[SET PROBLEM]
Leave out any picture and return the remaining listing below exactly as given.

[MATERIAL]
__________________________________________________
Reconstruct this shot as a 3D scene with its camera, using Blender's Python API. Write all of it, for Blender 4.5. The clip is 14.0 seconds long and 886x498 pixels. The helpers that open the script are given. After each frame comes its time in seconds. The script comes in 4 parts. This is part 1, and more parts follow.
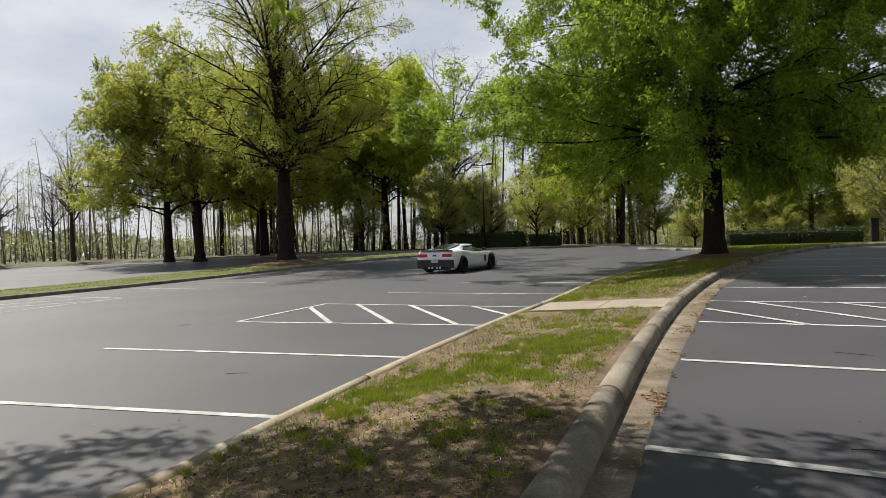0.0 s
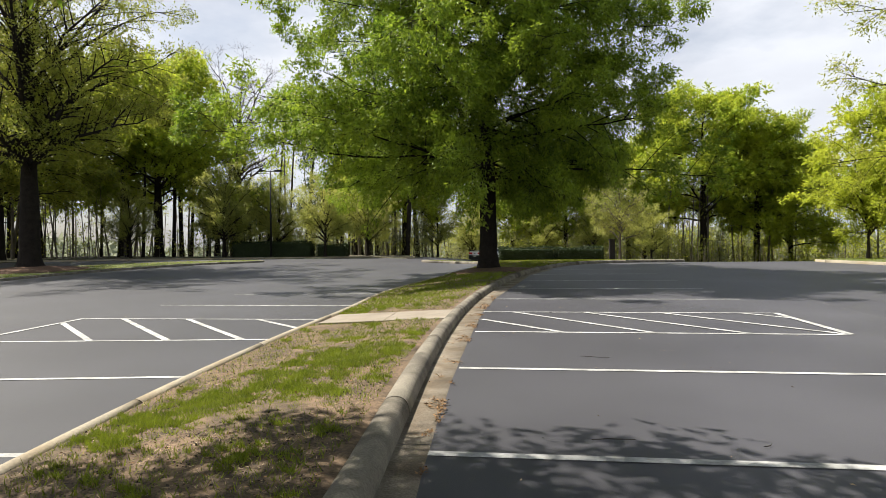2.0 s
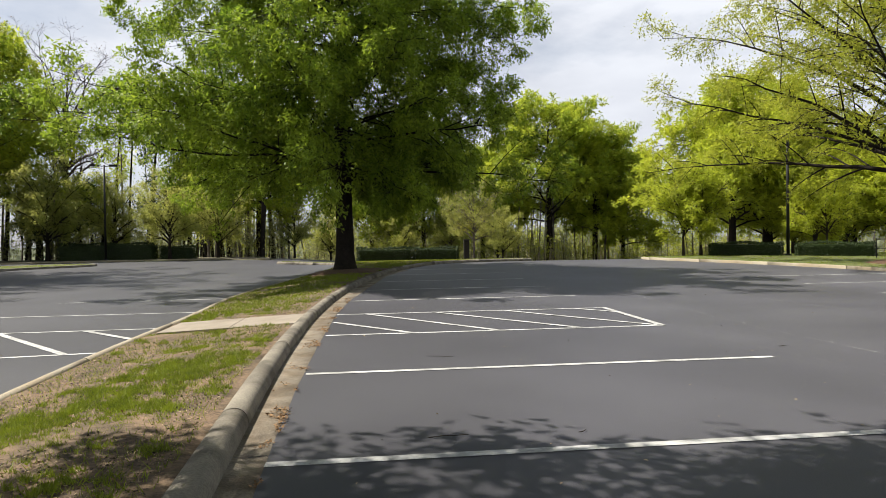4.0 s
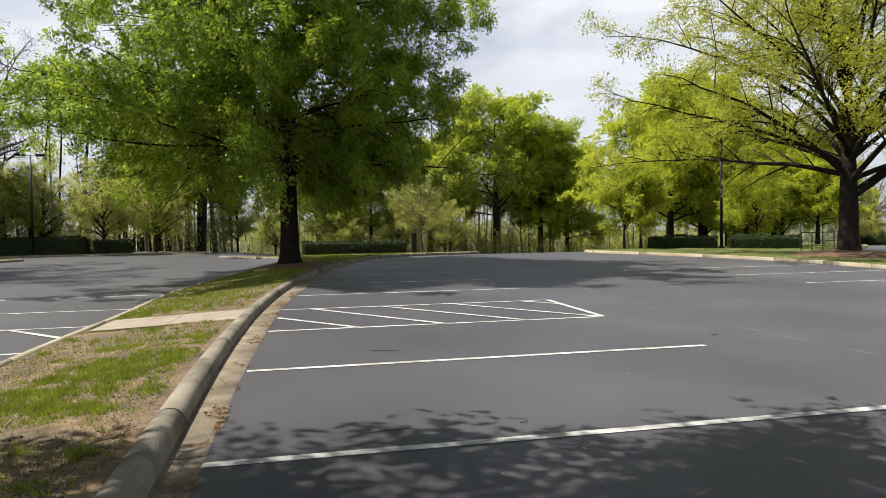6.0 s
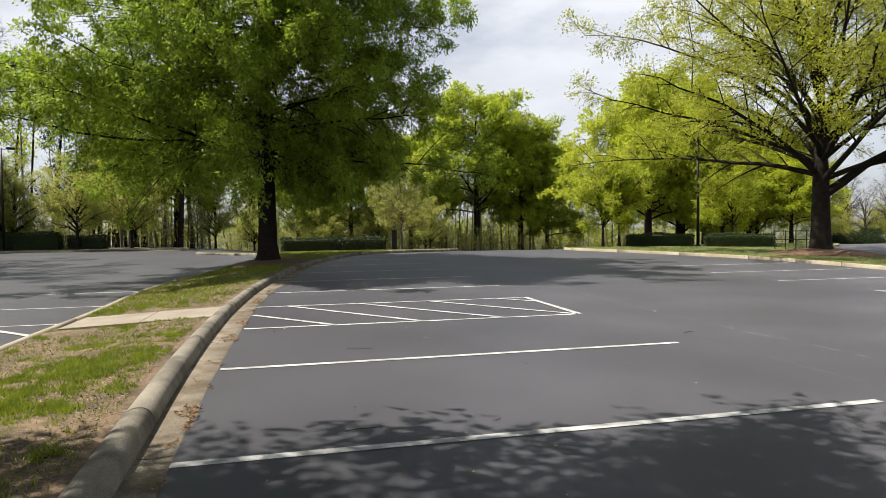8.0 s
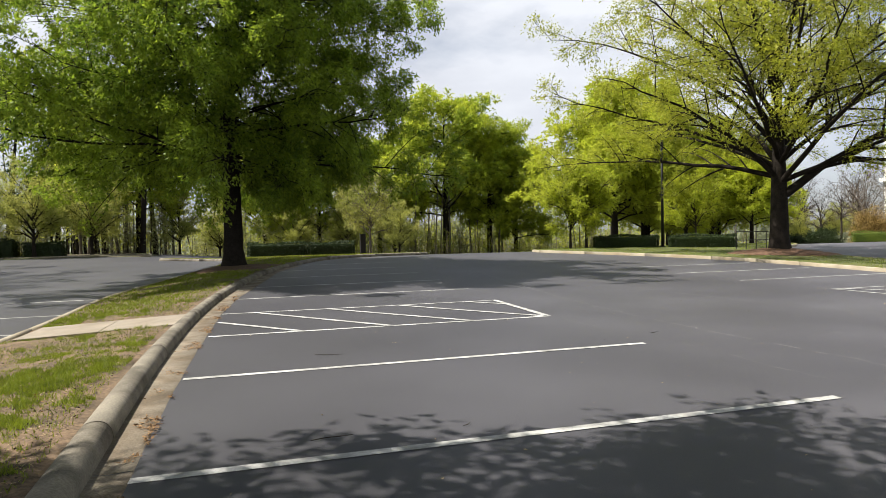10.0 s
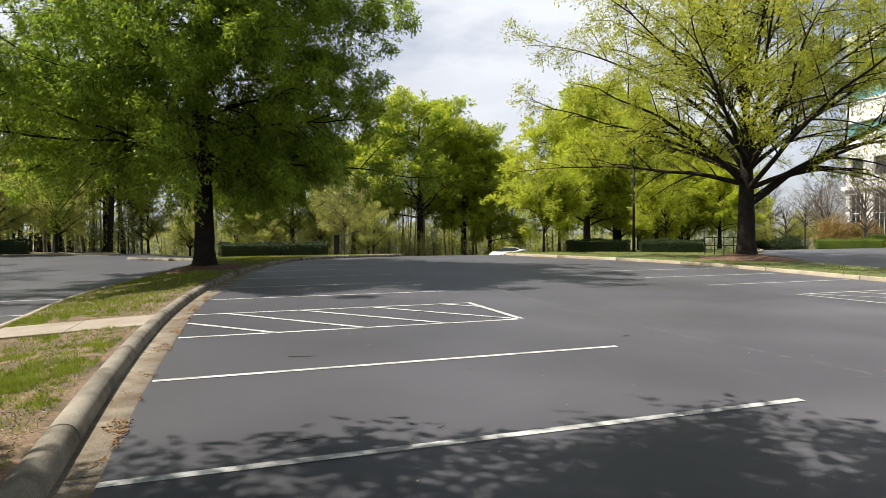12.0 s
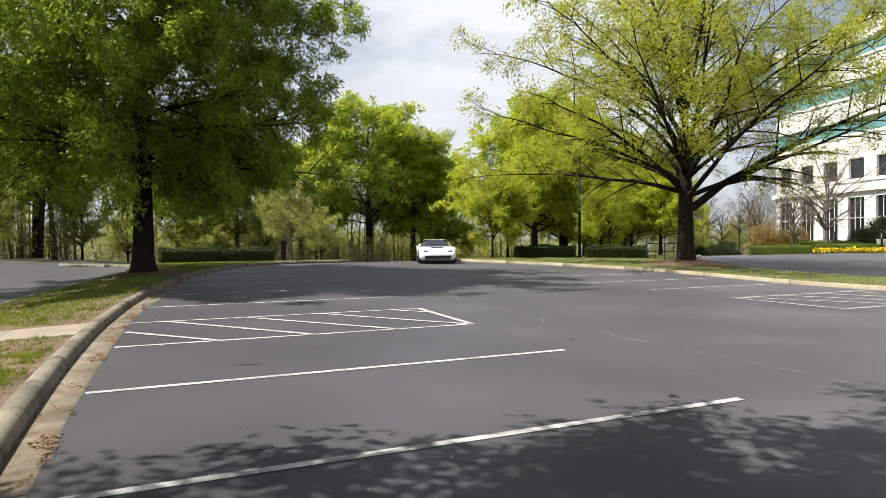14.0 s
__________________________________________________
[SOLUTION TO THE EXERCISE]
Reconstruct this shot as a 3D scene with its camera, using Blender's Python API. Write all of it, for Blender 4.5. The clip is 14.0 seconds long and 886x498 pixels. The helpers that open the script are given. After each frame comes its time in seconds. The script comes in 4 parts. This is part 1, and more parts follow.
0.0 s
2.0 s
4.0 s
6.0 s
8.0 s
10.0 s
12.0 s
14.0 s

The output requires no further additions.